* WHAT IS BEING ASKED
Repeat the listing exactly as given, omitting every image.

..........

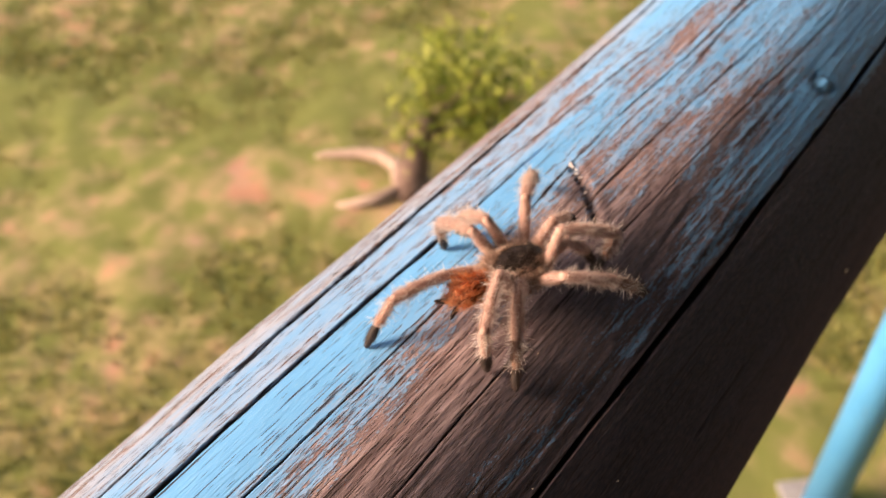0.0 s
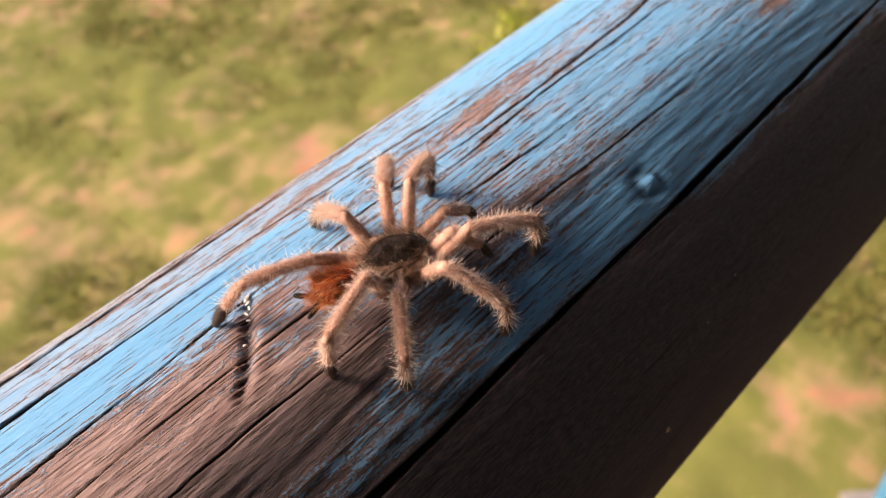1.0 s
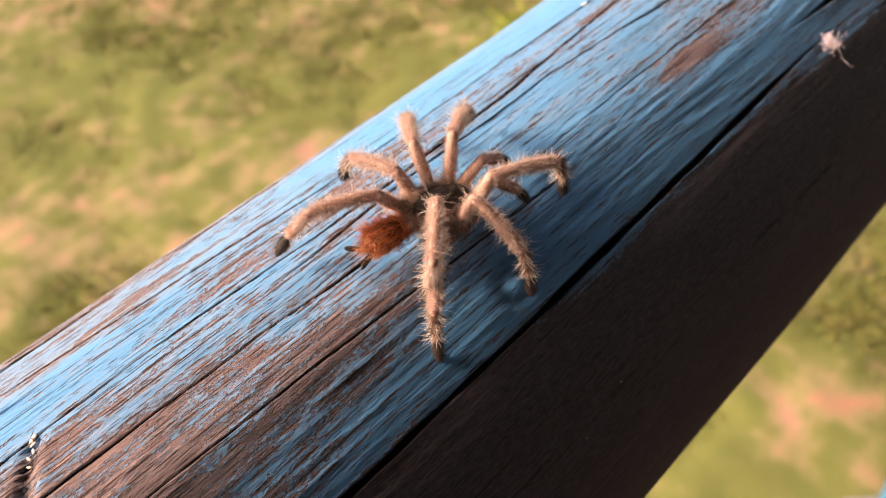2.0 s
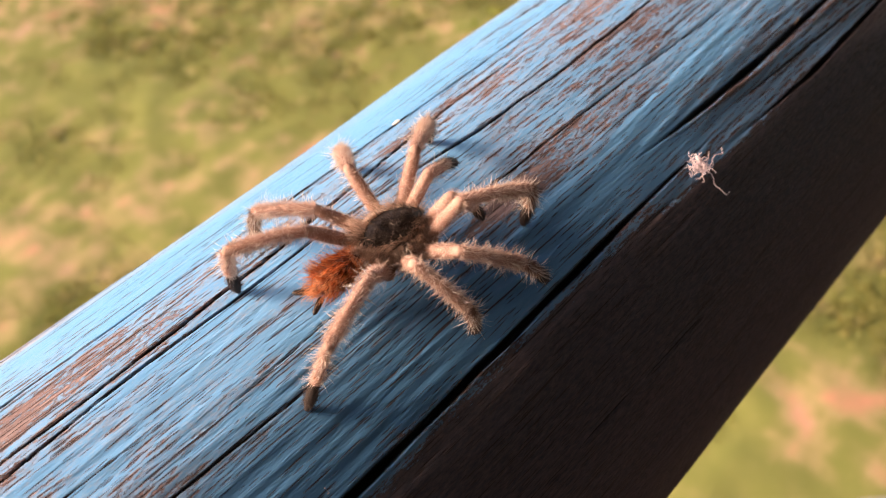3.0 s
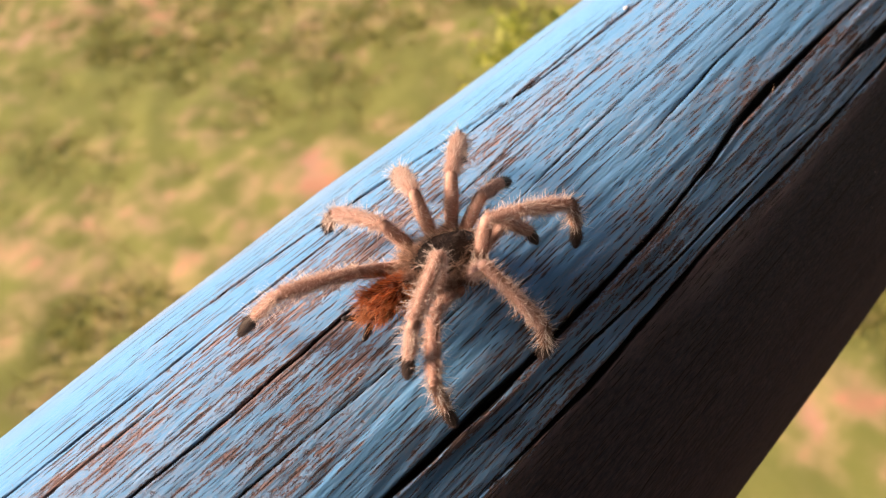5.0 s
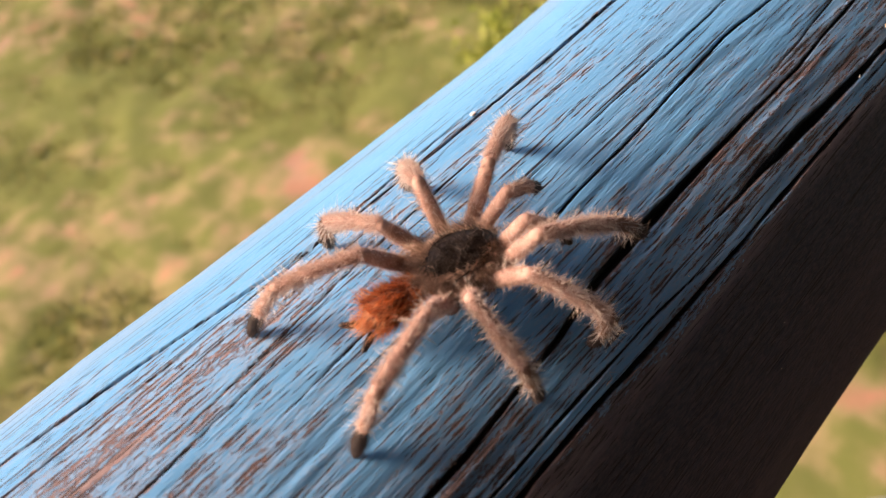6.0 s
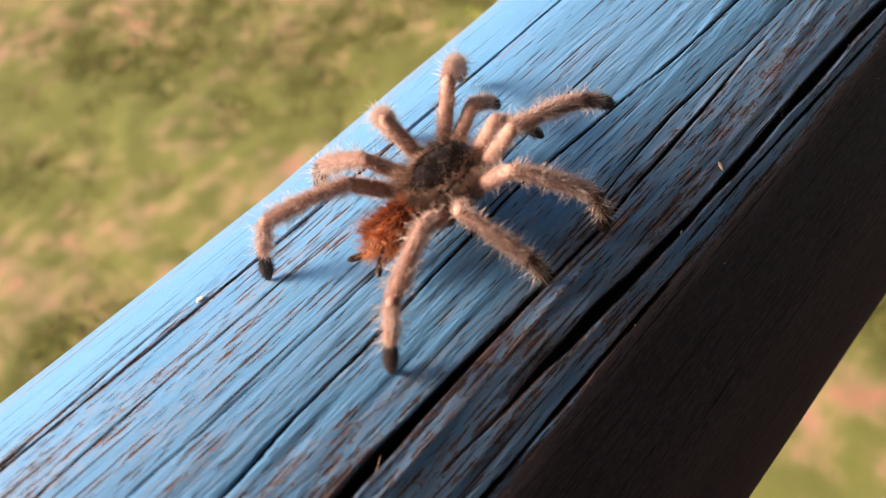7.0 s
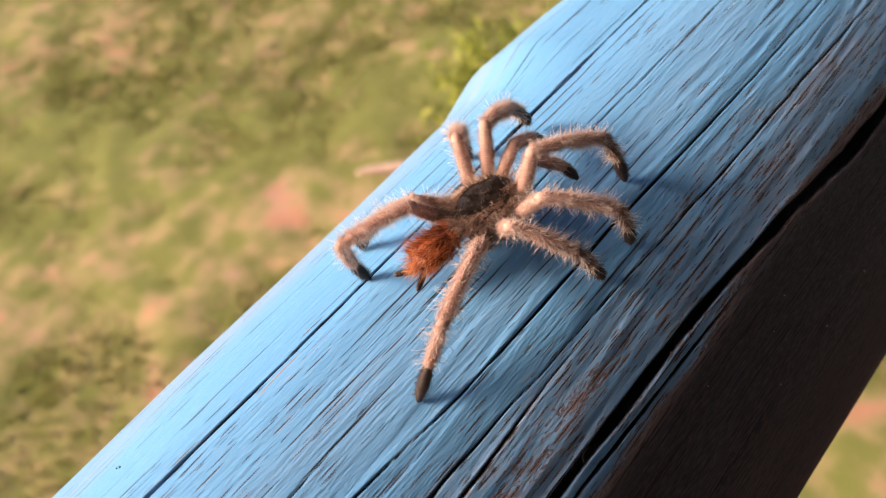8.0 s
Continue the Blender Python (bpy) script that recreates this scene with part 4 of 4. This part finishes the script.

..........

* FULL OUTPUT
0.0 s
1.0 s
2.0 s
3.0 s
5.0 s
6.0 s
7.0 s
8.0 s
Continue the Blender Python (bpy) script that recreates this scene with part 4 of 4. This part finishes the script.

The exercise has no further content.